■ YOUR TASK
Quote the data exactly, first line to the line containing "y1, sz, lambda", with no pictures.

--- Start COLLECTED MATERIAL ---

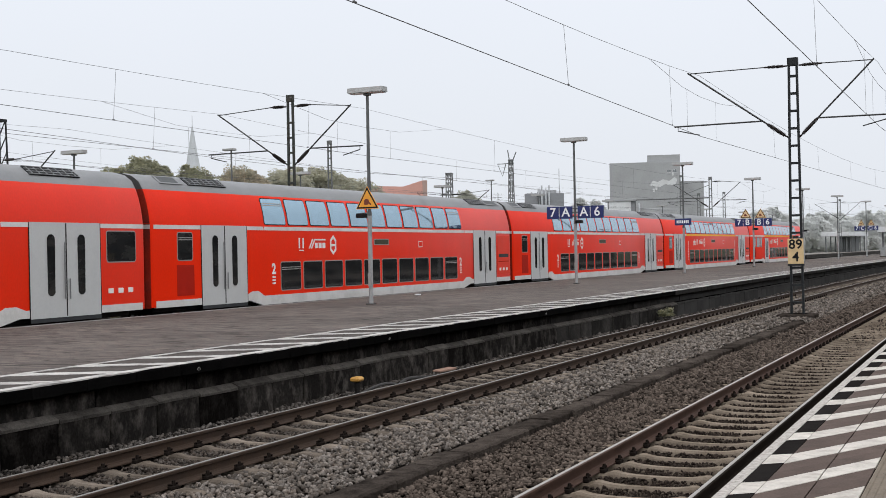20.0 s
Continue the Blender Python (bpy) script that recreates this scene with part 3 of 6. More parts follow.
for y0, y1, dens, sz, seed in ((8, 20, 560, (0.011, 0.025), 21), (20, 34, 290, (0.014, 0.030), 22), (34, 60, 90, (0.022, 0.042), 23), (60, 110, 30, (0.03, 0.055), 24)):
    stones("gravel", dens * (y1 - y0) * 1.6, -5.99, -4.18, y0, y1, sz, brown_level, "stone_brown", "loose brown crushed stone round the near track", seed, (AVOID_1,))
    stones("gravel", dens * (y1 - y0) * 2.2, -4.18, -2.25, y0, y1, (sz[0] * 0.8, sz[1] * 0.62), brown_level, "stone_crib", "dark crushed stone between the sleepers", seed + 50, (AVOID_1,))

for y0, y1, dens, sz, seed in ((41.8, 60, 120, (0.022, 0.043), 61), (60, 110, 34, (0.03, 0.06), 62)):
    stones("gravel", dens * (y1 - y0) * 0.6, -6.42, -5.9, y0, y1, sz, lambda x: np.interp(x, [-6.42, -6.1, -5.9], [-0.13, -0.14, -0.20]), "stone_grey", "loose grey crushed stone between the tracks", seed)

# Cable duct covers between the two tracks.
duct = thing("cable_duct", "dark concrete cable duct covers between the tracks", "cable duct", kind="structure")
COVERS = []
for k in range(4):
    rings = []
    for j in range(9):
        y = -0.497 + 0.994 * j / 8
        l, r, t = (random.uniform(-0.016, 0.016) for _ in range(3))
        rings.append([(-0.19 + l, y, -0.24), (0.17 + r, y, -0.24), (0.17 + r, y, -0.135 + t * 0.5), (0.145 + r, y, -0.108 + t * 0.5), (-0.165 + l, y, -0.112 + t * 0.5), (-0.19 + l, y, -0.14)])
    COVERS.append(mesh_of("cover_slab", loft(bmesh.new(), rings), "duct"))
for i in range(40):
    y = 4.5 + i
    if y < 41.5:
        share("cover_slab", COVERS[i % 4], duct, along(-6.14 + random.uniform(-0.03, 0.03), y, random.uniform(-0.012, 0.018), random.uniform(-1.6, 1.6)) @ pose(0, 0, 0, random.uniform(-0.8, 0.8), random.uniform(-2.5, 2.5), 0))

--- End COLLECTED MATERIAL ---

■ SOLUTION FOR THIS TASK
20.0 s
Continue the Blender Python (bpy) script that recreates this scene with part 3 of 6. More parts follow.
for y0, y1, dens, sz, seed in ((8, 20, 560, (0.011, 0.025), 21), (20, 34, 290, (0.014, 0.030), 22), (34, 60, 90, (0.022, 0.042), 23), (60, 110, 30, (0.03, 0.055), 24)):
    stones("gravel", dens * (y1 - y0) * 1.6, -5.99, -4.18, y0, y1, sz, brown_level, "stone_brown", "loose brown crushed stone round the near track", seed, (AVOID_1,))
    stones("gravel", dens * (y1 - y0) * 2.2, -4.18, -2.25, y0, y1, (sz[0] * 0.8, sz[1] * 0.62), brown_level, "stone_crib", "dark crushed stone between the sleepers", seed + 50, (AVOID_1,))

for y0, y1, dens, sz, seed in ((41.8, 60, 120, (0.022, 0.043), 61), (60, 110, 34, (0.03, 0.06), 62)):
    stones("gravel", dens * (y1 - y0) * 0.6, -6.42, -5.9, y0, y1, sz, lambda x: np.interp(x, [-6.42, -6.1, -5.9], [-0.13, -0.14, -0.20]), "stone_grey", "loose grey crushed stone between the tracks", seed)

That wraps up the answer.